Specify the framework version's major and minor version only. For a list of supported PyTorch, Apache MXNet, and TensorFlow versions versions, see Supported frameworks.

To import a model, use the AWS Panorama Application CLI import-raw-model command. If you make any changes to the model or its descriptor, you must rerun this command to update the application's assets. For more information, see Changing the computer vision model.

For the descriptor file's JSON schema, see assetDescriptor.schema.json.

Training models

When you train a model, use images from the target environment, or from a test environment that closely resembles the target environment. Consider the following factors that can affect model performance:

  • Lighting – The amount of light that is reflected by a subject determines how much detail the model has to analyze. A model trained with images of well-lit subjects might not work well in a low-light or backlit environment.

  • Resolution – The input size of a model is typically fixed at a resolution between 224 and 512 pixels wide in a square aspect ratio. Before you pass a frame of video to the model, you can downscale or crop it to fit the required size.

  • Image distortion – A camera's focal length and lens shape can cause images to exhibit distortion away from the center of the frame. The position of a camera also determines which features of a subject are visible. For example, an overhead camera with a wide angle lens will show the top of a subject when it's in the center of the frame, and a skewed view of the subject's side as it moves farther away from center.

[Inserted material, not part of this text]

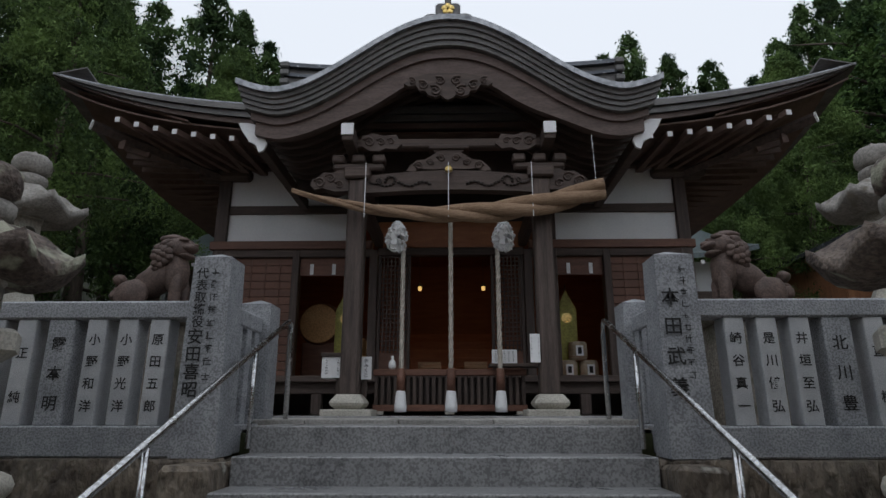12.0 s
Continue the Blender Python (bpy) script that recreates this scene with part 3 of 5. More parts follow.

To address these issues, you can preprocess images before sending them to the model, and train the model on a wider variety of images that reflect variances in real-world environments. If a model needs to operate in a lighting situations and with a variety of cameras, you need more data for training. In addition to gathering more images, you can get more training data by creating variations of your existing images that are skewed or have different lighting.